When a leading candidate for the U.S. presidency refers to Mexican immigrants as rapists and criminals and rises in the polls; when his competitors joust over who will build a bigger wall and expel more undocumented persons; when the outgoing administration steps up deportation raids to deter future migrants, it is time to reframe the conversation in the United States about our southern neighbor.
Pope Francis’ upcoming visit to Mexico (Feb. 12 to 18) provides an opportunity to do just that. Sharing a 2,000-mile border and over 200 years of history, the people of Mexico and the United States are deeply interconnected in ways that are often lost in our intractable and shortsighted debates over immigration.

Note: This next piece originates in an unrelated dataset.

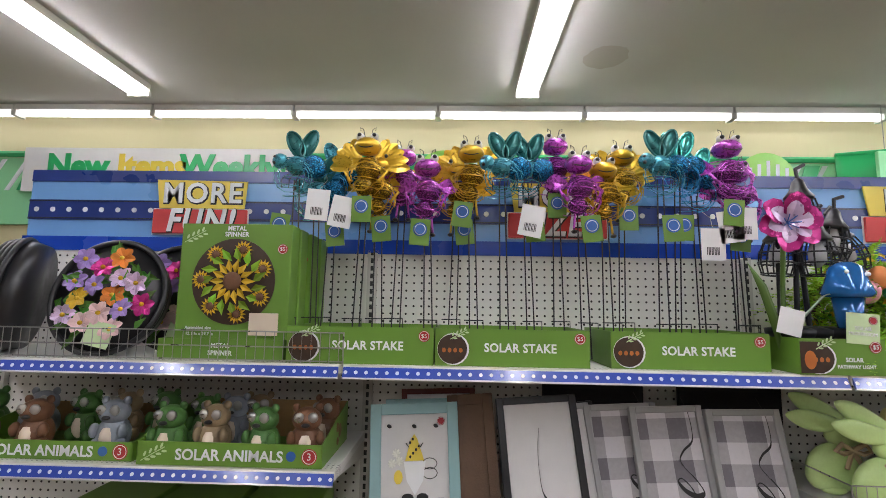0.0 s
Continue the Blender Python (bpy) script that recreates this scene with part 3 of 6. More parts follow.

Migration. The pope’s Mass in Juárez is sure to draw the attention of many in the United States, not least residents of El Paso, Tex., which is separated from the Mexican border city by just a chain-link fence. Significantly, though, this is where the pope’s journey ends. Pope Francis will first visit San Cristóbal de Las Casas in the southern border state of Chiapas. From there, like so many before him, he will make his way north.
When, in the summer of 2014, tens of thousands of unaccompanied minors crossed the U.S. border, President Obama requested $1 billion to address the factors in Central America that drive emigration. Since then, however, the sense of urgency has waned as border crossings slowed, though not because people have stopped attempting the dangerous trek north. Rather, with U.S. encouragement and support, Mexican authorities have stepped up enforcement. After the launch of Mexico’s Southern Border Plan in July 2014, apprehensions about unaccompanied minors nearly doubled, according to the advocacy group Washington Office on Latin America. The effect of this stepped-up enforcement upstream has not been to deter desperate migrants but to force them to take alternative routes, where they are more vulnerable to abuse at the hands of smugglers and officials.
In a speech to the Vatican diplomatic corps in January, Pope Francis said, “There is no place for autonomous solutions pursued by individual states” when dealing with the mass movement of people. The United States must recommit itself to: 1) work with Mexico to address the root causes of the exodus—namely, poverty and violence in Central America; 2) build up Mexico’s capacity to screen and provide legal assistance to asylum seekers and 3) ensure a culture of lawfulness among security and judicial institutions operating at the border.
Trafficking. From Chiapas the pope will travel to Morelia, the capital of Michoacán State and a hot spot in the continent’s drug conflict. For decades ruthless cartels south of the border have been locked in a deadly competition to feed American addictions. In the United States deaths by heroin overdose have quadrupled since 2002, rising to 8,260 in 2013, while U.S.-manufactured guns trafficked south have fueled crime-related violence in Mexico that analysts estimate has killed over 100,000 people since December 2006.
There are no easy answers when it comes to combating the cartels that have ravaged every level of Mexican society—from the bought-off village priest to corrupt leaders of the ruling P.R.I. party. The joint U.S.-Mexican strategy of targeting drug kingpins does little good as long as there are foot soldiers ready to work their way up the ranks and extend their influence beyond the drug trade to industry theft, extortion and local politics. The only sustainable solution in the long run is an economy strong enough to attract the young men who now see gangs as the only path out of poverty and an independent justice system willing and able to root out corruption at every level of governance. The United States must do more to ensure that its $300 million in annual drug-war aid does not undermine these objectives by propping up police and government officials with links to organized crime.
Our Lady. Of course, the United States and Mexico are connected not only by shared security concerns; our people are tied together by deep bonds of faith, family and culture. No figure better embodies this shared heritage than Our Lady of Guadalupe, who is “not just the patroness of Mexico, but the patroness of the Americas,” in the words of Pope Francis. While the Mexican people are known for their love of Guadalupe (even non-Catholics consider themselves “guadalupanos”), devotion to Our Lady in the United States is growing—a beautiful gift to the U.S. church from immigrant communities.
The pope, who will celebrate Mass at the Basilica of Guadalupe on Feb. 13, has asked the church to look to Mary during this jubilee year: “Let us implore her to guide the footsteps of the American people, a pilgrim people looking for the Mother of mercy.” As Mexico prepares to welcome Pope Francis, we, like Our Lady, are called to show compassion on her people, starting with the poor and marginalized. Our brothers and sisters across the border are Americans, too.